Ob Daniel Oppenheimer von der Universität Princeton bei Schwabs Text auch Probleme mit der unnötigen Verwendung langer Wörter hätte, ist nicht überliefert. Für Wissenschaftler aber ist dessen Studie keineswegs irrelevant: Wer zu oft mit Wortmonstern um sich wirft, der wirkt nicht etwa besonders, sondern eher wenig schlau. Das zumindest urteilten Versuchsteilnehmer quer über verschiedene Experimente hinweg, in denen sie aus der Lesbarkeit und der Wortwahl eines Textes auf die Intelligenz des Verfassers schließen sollten [9]. Fazit: Je komplexer, desto dumm. Ein erschütterndes Ergebnis, das der Jury der Ig-Nobelpreis für Literatur wert war.
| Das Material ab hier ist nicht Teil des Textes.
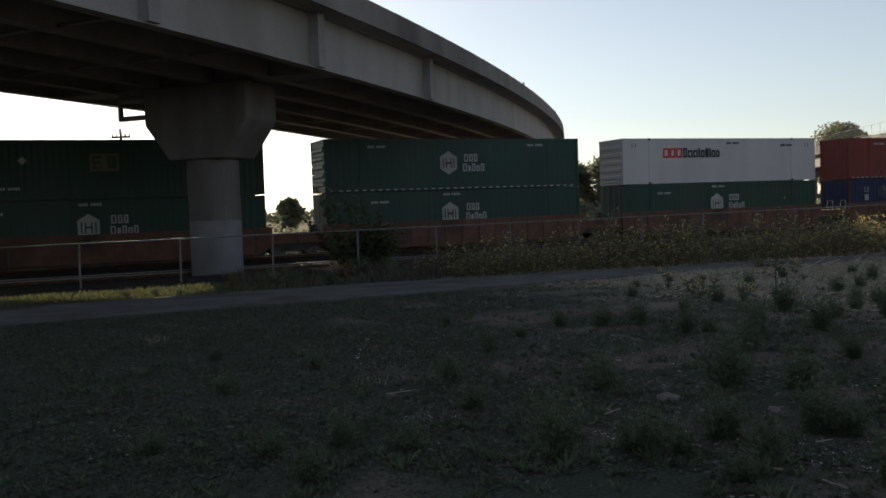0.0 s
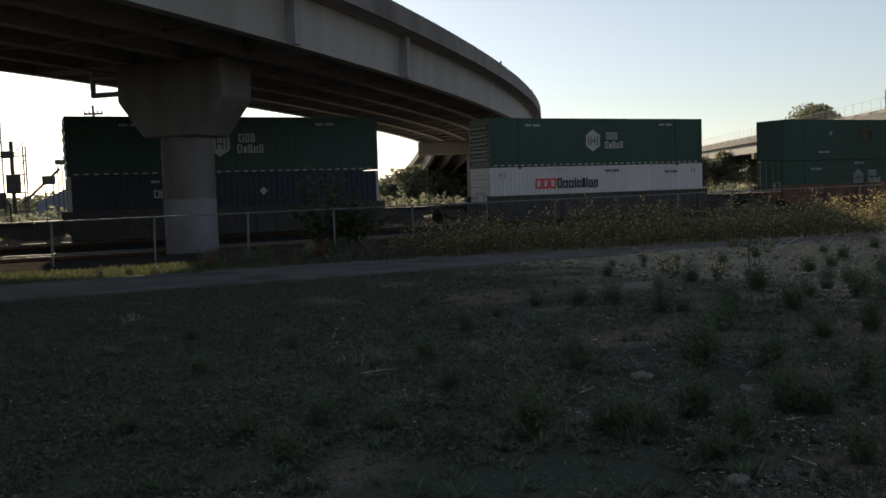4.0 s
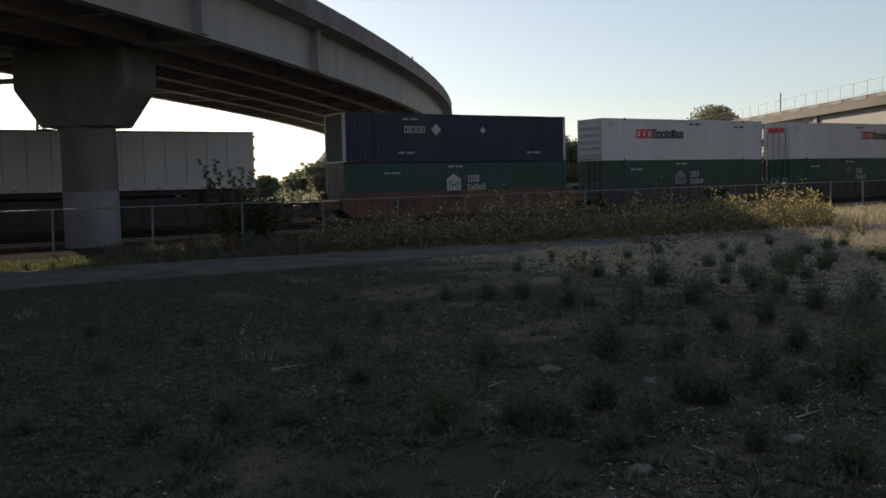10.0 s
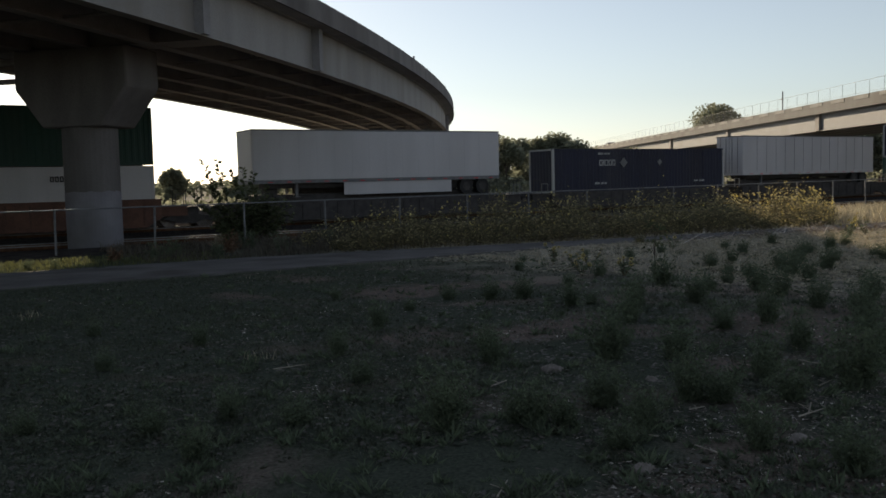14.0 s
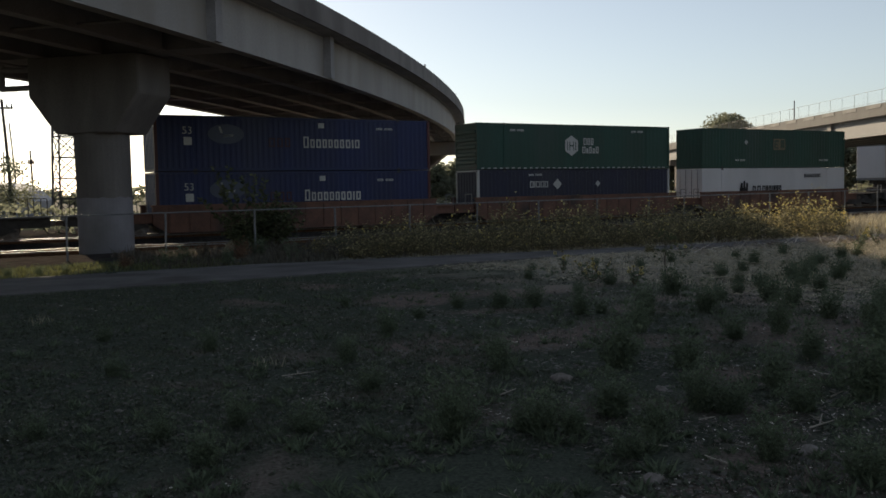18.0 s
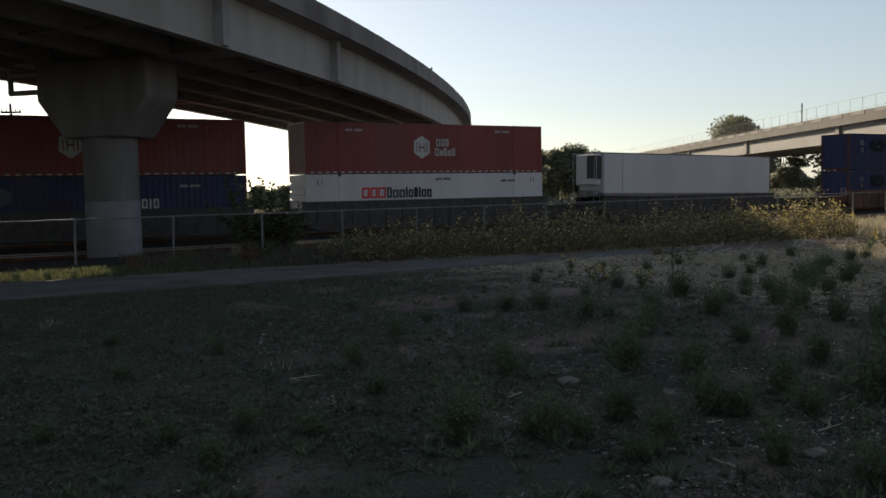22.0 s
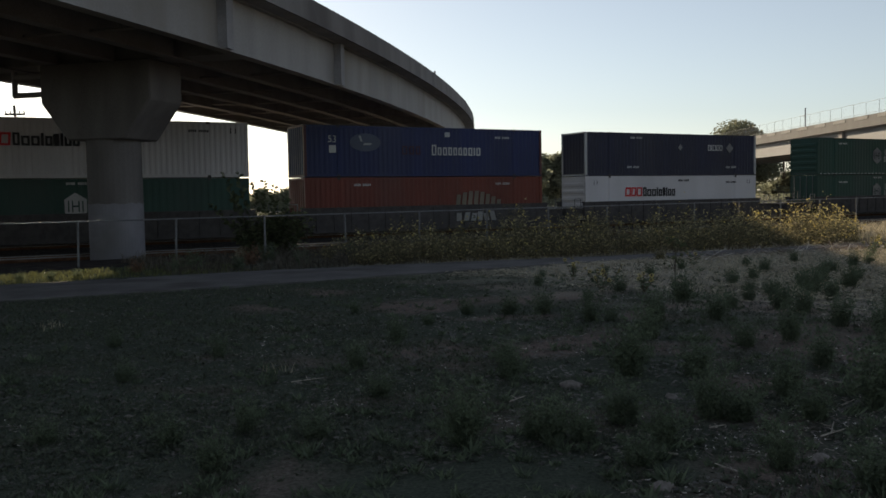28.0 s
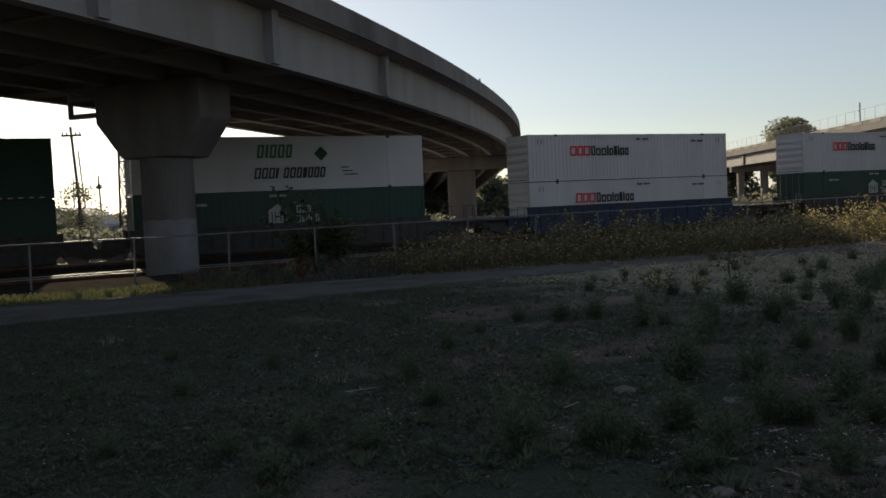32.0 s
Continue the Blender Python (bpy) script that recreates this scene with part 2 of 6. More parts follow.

Wenn sich nun nach all der Lobpreisung die Laureaten zum freudigen Gruppenbild versammelt, dann wird auch die Bedeutung des letzten Beitrags eindrücklich klar: Endlich gibt es eine Formel für die Zahl der Bilder, die ein Fotograf machen muss, damit bei bekannter Leutezahl wenigstens eins dabei ist, auf dem keiner blinzelt. Aus der Fotografennot half der Australier Piers Barnes: aus der Blinzelhäufigkeit, der Belichtungszeit und der Anzahl der Personen entwickelte er eine simple Rechenvorschrift. Wem pi mal Daumen genau genug ist und nicht mehr als zwanzig Gesicher vor der Linse hat, der kann bei guten Lichtverhältnissen auch einfach die Zahl der Leute durch drei teilen, ist die Umgebung düster, darf er nur halbieren. Dankbar für den Tipp war nicht nur Nic Svenson, der sich mit Barnes den Ig-Nobelpreis für Mathematik teilt. Und nun alle: Cheese!